By Nell Mackenzie
LONDON (Reuters) - Hedge funds continued to take bets against bank and financial stocks in the week to Friday, Goldman Sachs wrote in a note seen by Reuters on Monday, amid reported job cuts and reduced dealmaking.
Financial stocks ended the week as the most net sold sector at Goldman Sachs' prime brokerage trading desk, which serves global hedge funds, the note said.
Banks, insurance companies, publicly traded property trusts and capital markets firms which allow people to buy and sell bonds and stocks were all sold on a net basis for the fourth straight week.

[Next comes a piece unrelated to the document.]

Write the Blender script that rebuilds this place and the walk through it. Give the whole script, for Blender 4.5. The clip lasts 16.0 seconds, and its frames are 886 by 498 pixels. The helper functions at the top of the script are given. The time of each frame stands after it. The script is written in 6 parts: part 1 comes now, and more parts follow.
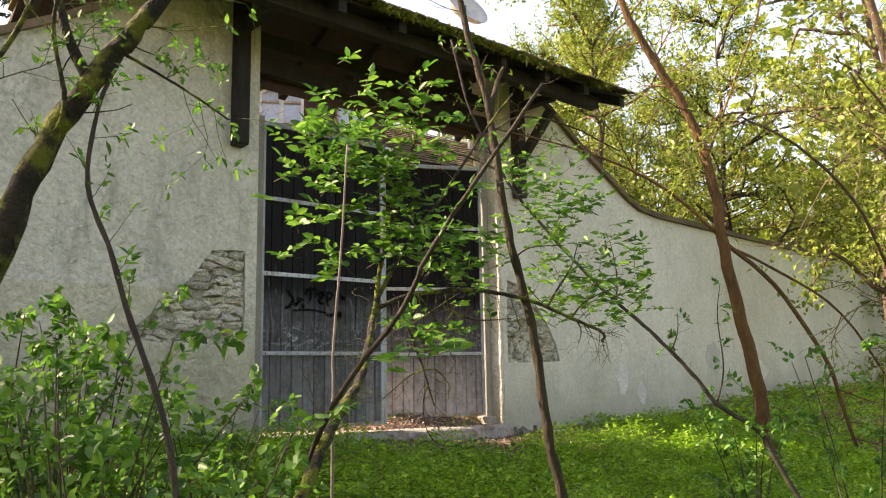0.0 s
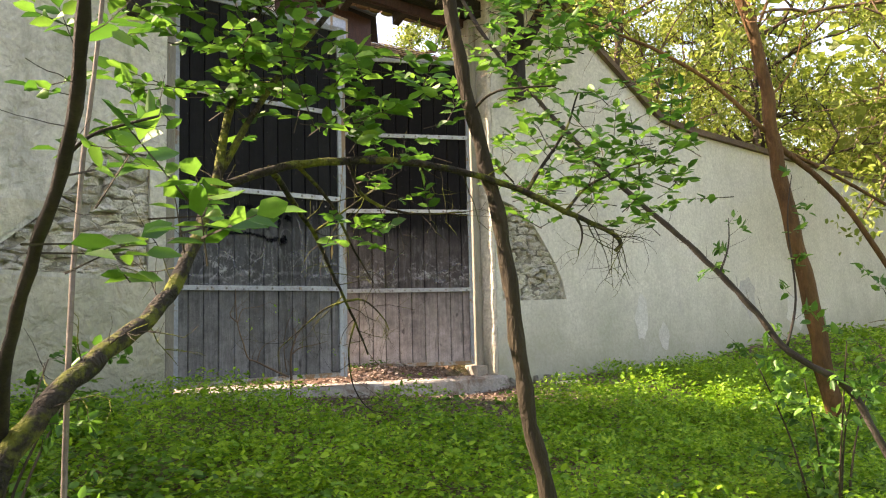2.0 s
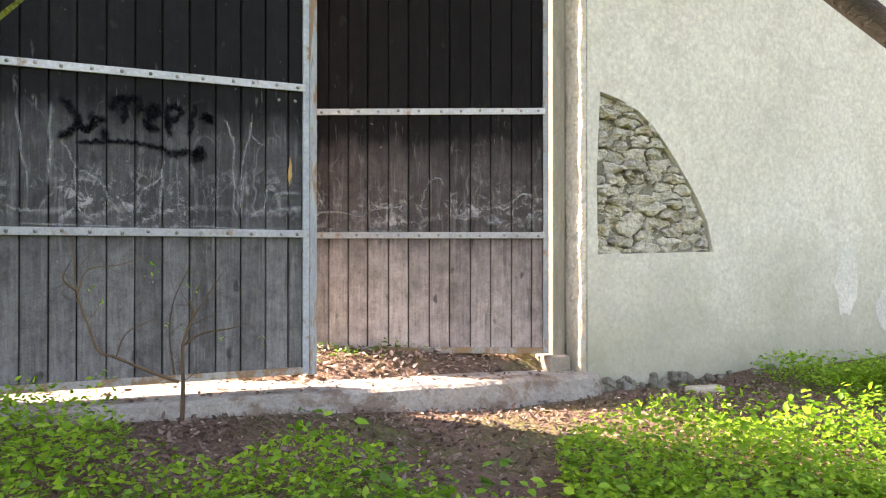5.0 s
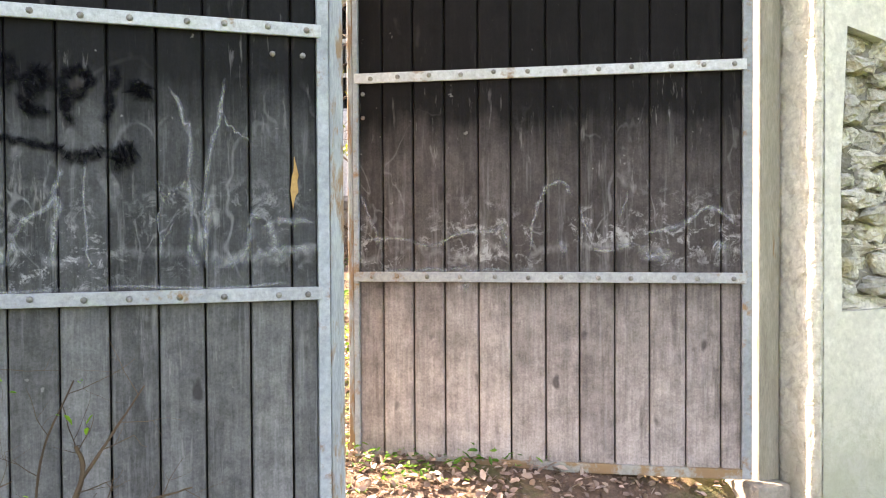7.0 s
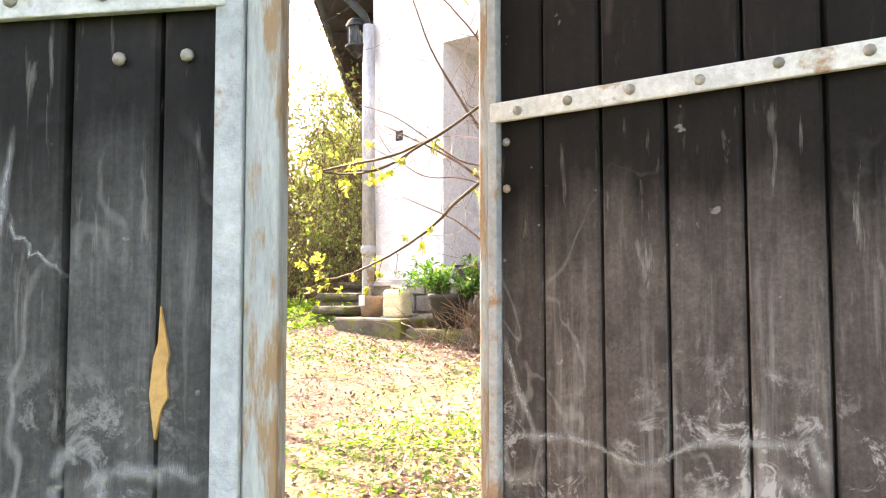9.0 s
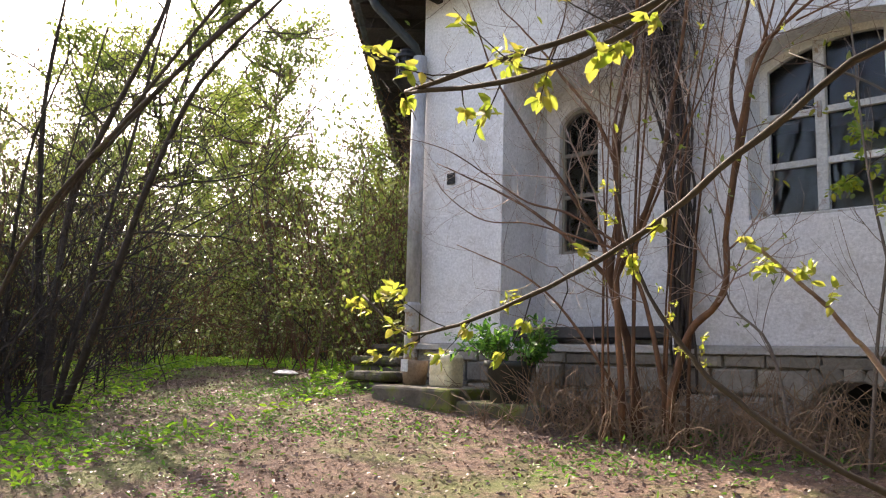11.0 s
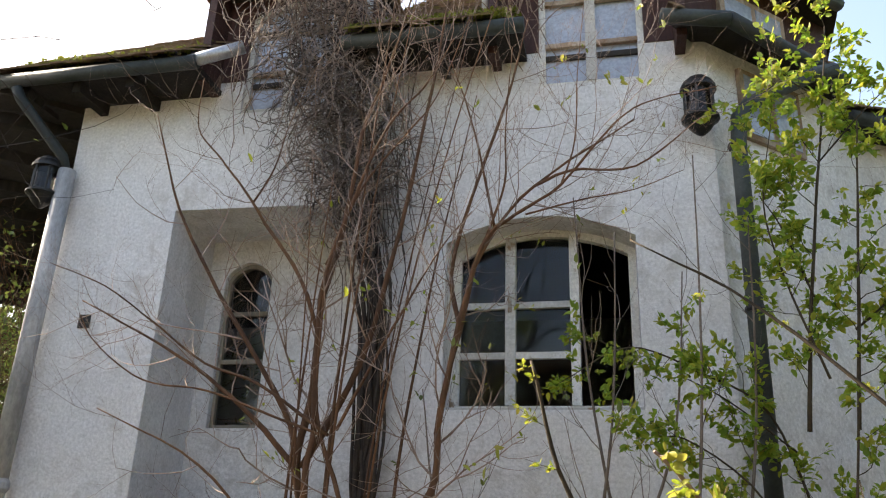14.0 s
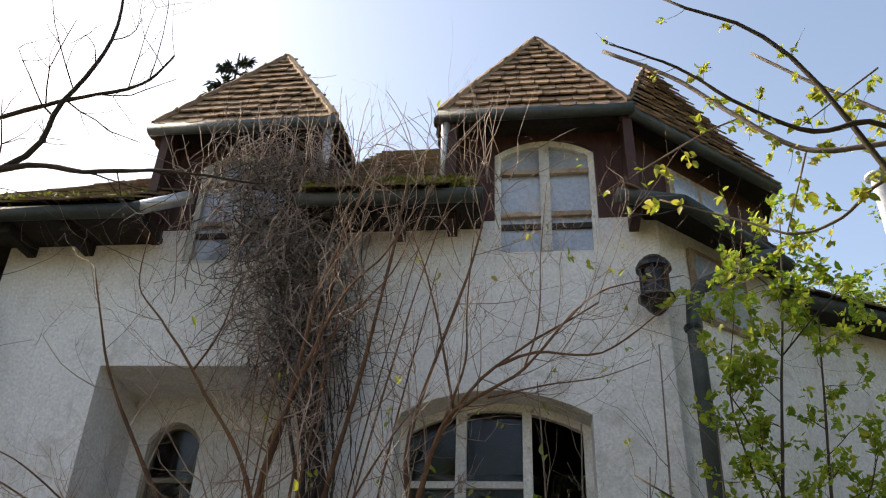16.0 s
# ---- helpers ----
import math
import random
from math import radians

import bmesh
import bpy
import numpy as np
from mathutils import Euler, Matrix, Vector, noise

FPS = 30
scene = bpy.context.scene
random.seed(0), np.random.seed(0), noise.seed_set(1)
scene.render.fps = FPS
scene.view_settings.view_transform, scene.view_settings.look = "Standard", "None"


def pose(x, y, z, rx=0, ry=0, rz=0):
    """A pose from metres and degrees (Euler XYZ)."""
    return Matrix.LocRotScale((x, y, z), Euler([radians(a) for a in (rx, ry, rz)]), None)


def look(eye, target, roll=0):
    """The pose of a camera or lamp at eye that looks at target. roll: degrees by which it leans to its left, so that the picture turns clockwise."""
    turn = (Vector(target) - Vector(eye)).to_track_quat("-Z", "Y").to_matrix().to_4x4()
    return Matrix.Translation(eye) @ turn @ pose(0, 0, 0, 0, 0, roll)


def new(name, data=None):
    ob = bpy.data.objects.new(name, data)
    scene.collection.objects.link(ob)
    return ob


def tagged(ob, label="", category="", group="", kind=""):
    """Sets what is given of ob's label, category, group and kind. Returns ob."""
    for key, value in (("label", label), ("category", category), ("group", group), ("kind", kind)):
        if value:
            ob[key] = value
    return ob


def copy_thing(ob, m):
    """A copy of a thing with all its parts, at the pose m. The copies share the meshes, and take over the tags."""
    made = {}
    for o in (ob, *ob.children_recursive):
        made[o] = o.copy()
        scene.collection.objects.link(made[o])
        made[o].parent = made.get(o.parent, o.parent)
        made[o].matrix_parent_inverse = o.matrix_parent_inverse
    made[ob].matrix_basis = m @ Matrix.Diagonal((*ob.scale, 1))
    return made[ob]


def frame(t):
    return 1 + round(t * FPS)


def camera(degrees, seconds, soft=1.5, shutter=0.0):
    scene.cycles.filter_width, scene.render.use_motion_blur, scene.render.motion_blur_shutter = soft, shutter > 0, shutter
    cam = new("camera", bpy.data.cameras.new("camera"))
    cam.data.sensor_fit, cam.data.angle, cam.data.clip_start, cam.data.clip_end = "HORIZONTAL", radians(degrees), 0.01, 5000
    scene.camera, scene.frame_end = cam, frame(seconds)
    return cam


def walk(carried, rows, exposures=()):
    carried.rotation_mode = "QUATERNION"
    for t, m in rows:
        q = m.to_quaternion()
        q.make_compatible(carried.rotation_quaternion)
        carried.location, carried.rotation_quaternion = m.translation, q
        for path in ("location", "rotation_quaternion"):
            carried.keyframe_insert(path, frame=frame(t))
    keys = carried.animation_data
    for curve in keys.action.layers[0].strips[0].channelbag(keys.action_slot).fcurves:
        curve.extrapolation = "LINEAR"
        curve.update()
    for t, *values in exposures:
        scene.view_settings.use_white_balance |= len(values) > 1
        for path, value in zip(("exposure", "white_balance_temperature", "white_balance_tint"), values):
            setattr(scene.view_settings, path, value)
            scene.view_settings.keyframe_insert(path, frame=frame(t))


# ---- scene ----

A short position bets that an asset price will decline in value, whereas a long position expects it to rise.
Europe's STOXX 600 banking index has risen 1.7% since August 26, whereas the Dow Jones banking index closed Friday up over 2% for the week ahead of Monday's U.S. holiday.
Financials as a stock sector were sold in six out of the last seven weeks, said the Goldman Sachs note.
The selling was global, led in notional terms by North America, developing markets in Asia and Europe, the note said.
While total deal values globally have risen by about a fifth, the number of mergers and acquisitions deals has fallen by 25% for the year to June 25, LSEG data shows.
Hedge funds carried out modest net buying in consumer finance, said the Goldman Sachs note.